## INFORMATION SHOWN
______________________________
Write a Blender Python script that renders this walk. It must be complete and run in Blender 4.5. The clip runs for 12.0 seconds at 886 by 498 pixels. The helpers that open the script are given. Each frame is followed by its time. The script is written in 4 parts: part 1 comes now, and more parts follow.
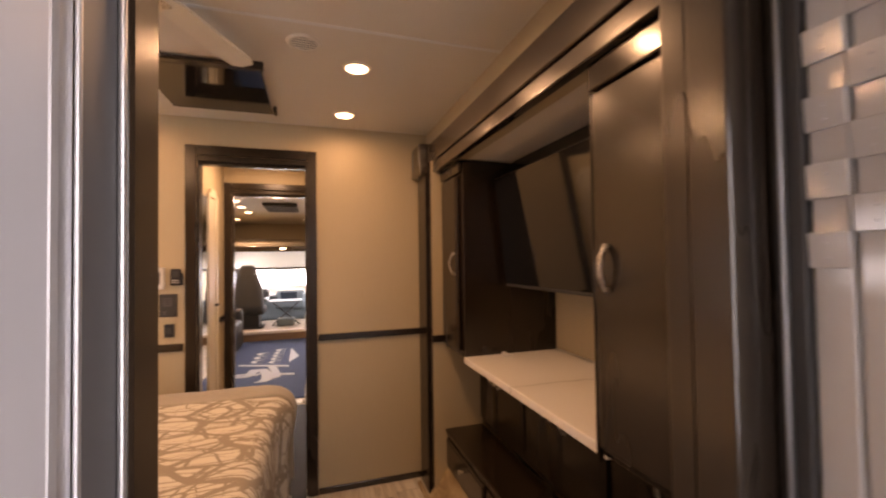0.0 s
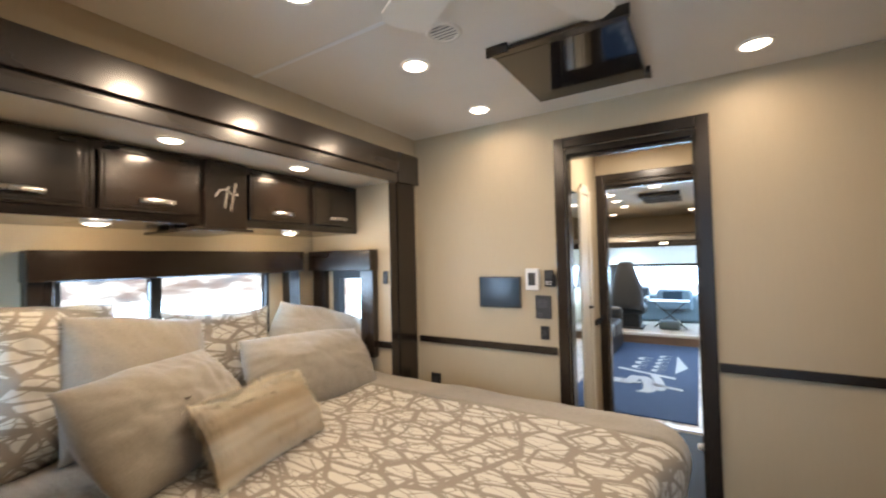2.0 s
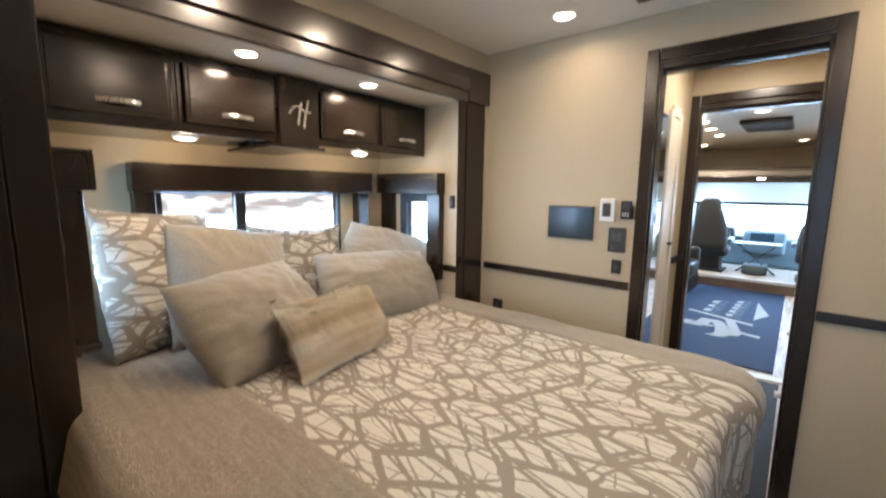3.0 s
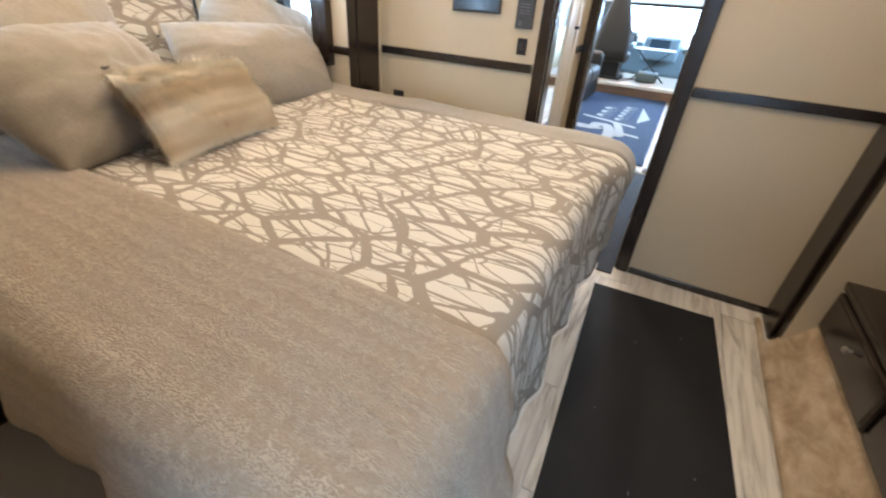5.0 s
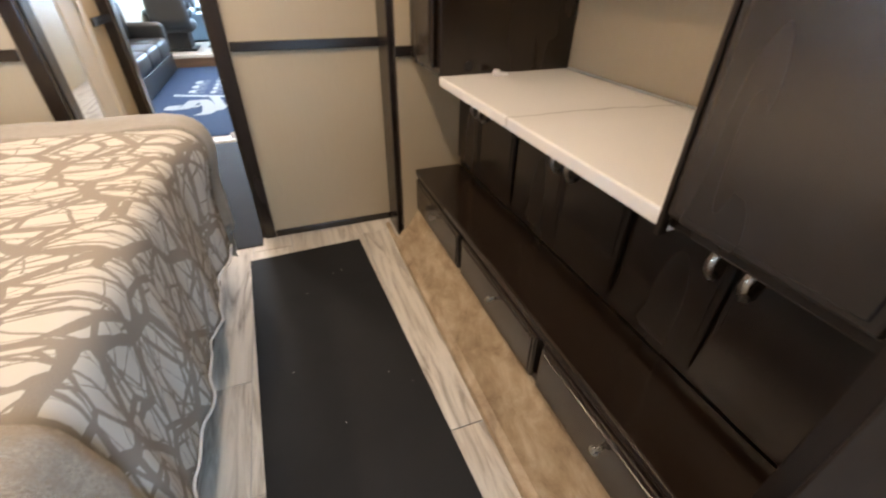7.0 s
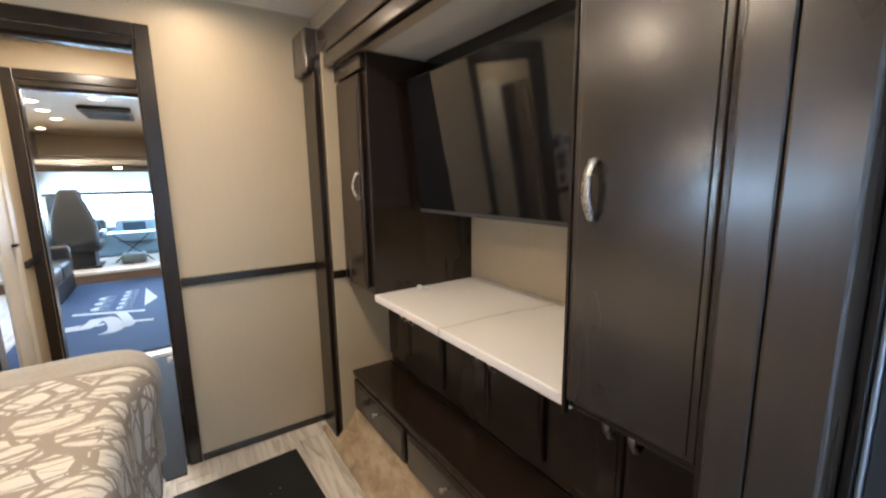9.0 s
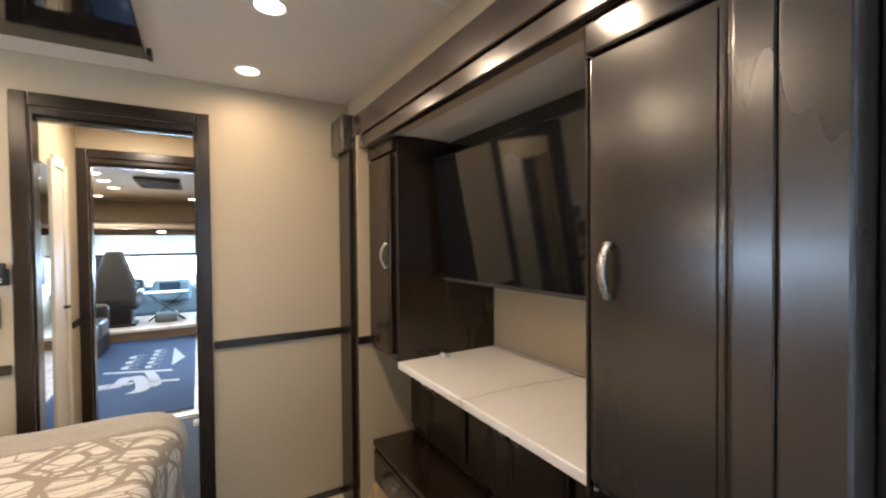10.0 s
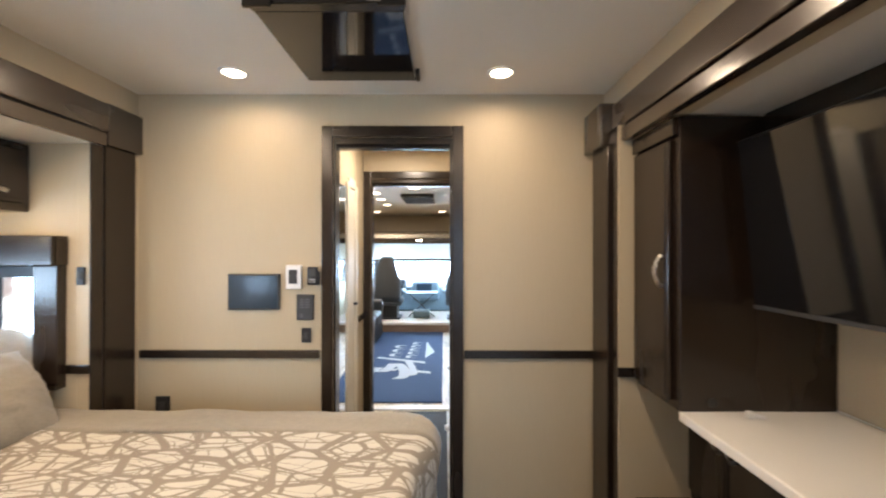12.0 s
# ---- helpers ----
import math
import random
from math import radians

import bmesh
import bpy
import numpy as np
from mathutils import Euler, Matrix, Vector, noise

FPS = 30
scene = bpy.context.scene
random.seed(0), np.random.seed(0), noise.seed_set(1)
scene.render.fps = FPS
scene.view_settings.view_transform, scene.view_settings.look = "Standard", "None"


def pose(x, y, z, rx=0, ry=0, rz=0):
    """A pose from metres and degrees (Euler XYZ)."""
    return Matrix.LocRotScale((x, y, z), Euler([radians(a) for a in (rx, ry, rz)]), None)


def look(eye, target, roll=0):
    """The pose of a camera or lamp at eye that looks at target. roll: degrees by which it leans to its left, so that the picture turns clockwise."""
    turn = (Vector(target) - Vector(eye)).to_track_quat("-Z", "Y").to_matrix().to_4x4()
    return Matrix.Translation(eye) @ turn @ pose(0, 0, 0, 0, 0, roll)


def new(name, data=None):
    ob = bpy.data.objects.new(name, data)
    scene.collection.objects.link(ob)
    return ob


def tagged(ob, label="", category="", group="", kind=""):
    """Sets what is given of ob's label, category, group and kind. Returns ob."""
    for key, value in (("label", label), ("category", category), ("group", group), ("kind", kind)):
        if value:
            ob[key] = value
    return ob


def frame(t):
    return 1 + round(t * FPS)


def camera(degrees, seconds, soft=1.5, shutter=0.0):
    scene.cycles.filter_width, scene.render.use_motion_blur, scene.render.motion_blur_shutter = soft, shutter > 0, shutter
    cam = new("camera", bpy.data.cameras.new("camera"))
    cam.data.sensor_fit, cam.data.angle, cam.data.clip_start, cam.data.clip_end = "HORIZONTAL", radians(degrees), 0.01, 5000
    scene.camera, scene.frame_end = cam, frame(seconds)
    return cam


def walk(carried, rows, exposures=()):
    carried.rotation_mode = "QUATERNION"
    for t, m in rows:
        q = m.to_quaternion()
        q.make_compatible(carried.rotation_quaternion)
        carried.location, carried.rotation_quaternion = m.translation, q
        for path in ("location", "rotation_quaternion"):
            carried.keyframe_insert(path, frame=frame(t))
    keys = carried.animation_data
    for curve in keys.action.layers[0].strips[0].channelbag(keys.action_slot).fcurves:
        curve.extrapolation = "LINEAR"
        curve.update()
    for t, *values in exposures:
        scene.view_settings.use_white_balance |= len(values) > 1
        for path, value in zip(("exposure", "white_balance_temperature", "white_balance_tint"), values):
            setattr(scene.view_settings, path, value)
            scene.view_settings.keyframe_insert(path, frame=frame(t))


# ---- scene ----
______________________________
## GIVEN TASK
Look above for the line containing "for t, m in", then transcribe it and all lines after it through the last, exactly and with nothing else.

## FINAL RESULT
    for t, m in rows:
        q = m.to_quaternion()
        q.make_compatible(carried.rotation_quaternion)
        carried.location, carried.rotation_quaternion = m.translation, q
        for path in ("location", "rotation_quaternion"):
            carried.keyframe_insert(path, frame=frame(t))
    keys = carried.animation_data
    for curve in keys.action.layers[0].strips[0].channelbag(keys.action_slot).fcurves:
        curve.extrapolation = "LINEAR"
        curve.update()
    for t, *values in exposures:
        scene.view_settings.use_white_balance |= len(values) > 1
        for path, value in zip(("exposure", "white_balance_temperature", "white_balance_tint"), values):
            setattr(scene.view_settings, path, value)
            scene.view_settings.keyframe_insert(path, frame=frame(t))


# ---- scene ----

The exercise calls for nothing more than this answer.